Question

The equivalent mass of $N{{a}_{2}}HP{{O}_{4}}$ can be:
A. $\dfrac{M}{2}$ as base
B. $\dfrac{M}{1}$ as acid
C. $\dfrac{M}{1}$ during the change, $2N{{a}_{2}}HP{{O}_{4}}\to N{{a}_{4}}{{P}_{2}}{{O}_{7}}+{{H}_{2}}O$
D. either of these

Answer 1

Hint: Equivalent mass is the mass of a given substance which will react or displace a fixed quantity of another substance. It can be calculated by
Eq. mass = $\dfrac{Atomic~number}{valency}$
However, if there is a complex compound or a salt. Then there are other methods to calculate the equivalent mass too. In the above question, we will take n-factor over this formula because it’s a compound.

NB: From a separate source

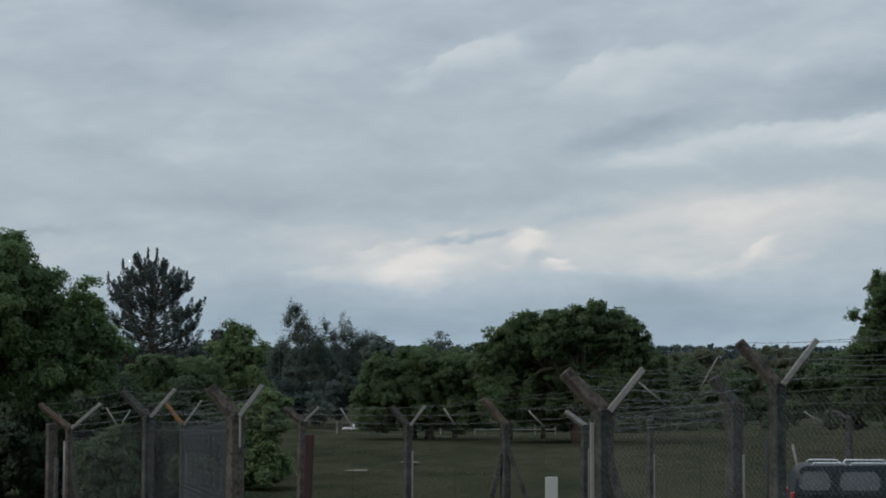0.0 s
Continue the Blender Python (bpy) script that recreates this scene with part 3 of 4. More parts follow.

Complete step by step solution :
In this question, we will calculate with the help of Equivalent mass= molar mass/ n-factor, we will look at all the options given here:
A. In this option equivalent mass of $N{{a}_{2}}HP{{O}_{4}}$ will be $\dfrac{M}{2}$ as a base when it will react with 2 moles of monobasic acid.
B. in this option, equivalent mass of $N{{a}_{2}}HP{{O}_{4}}$ will be $\dfrac{M}{1}$ as acid because it has one replaceable Hydrogen atom in its formula, which will act as n-factor.
C. $2N{{a}_{2}}HP{{O}_{4}}\to N{{a}_{4}}{{P}_{2}}{{O}_{7}}+{{H}_{2}}O$
- In this reaction, it is giving one replaceable H-atom, therefore its n-factor will be 1 and hence, the equivalent ma becomes $\dfrac{M}{1}$.
All the options given above are true, therefore, the answer to this question is D. Either of these, as equivalent mass can change depending on the conditions.
So, the correct answer is “Option A”.

Note: In this question, we have calculated the equivalent mass by calculating the n-factor or the replaceable amount of Hydrogen atoms, as well as the M represents the molecular mass, in the case of acids and bases. The eq. mass can be found out with the help of other methods such as Oxide method for the oxides.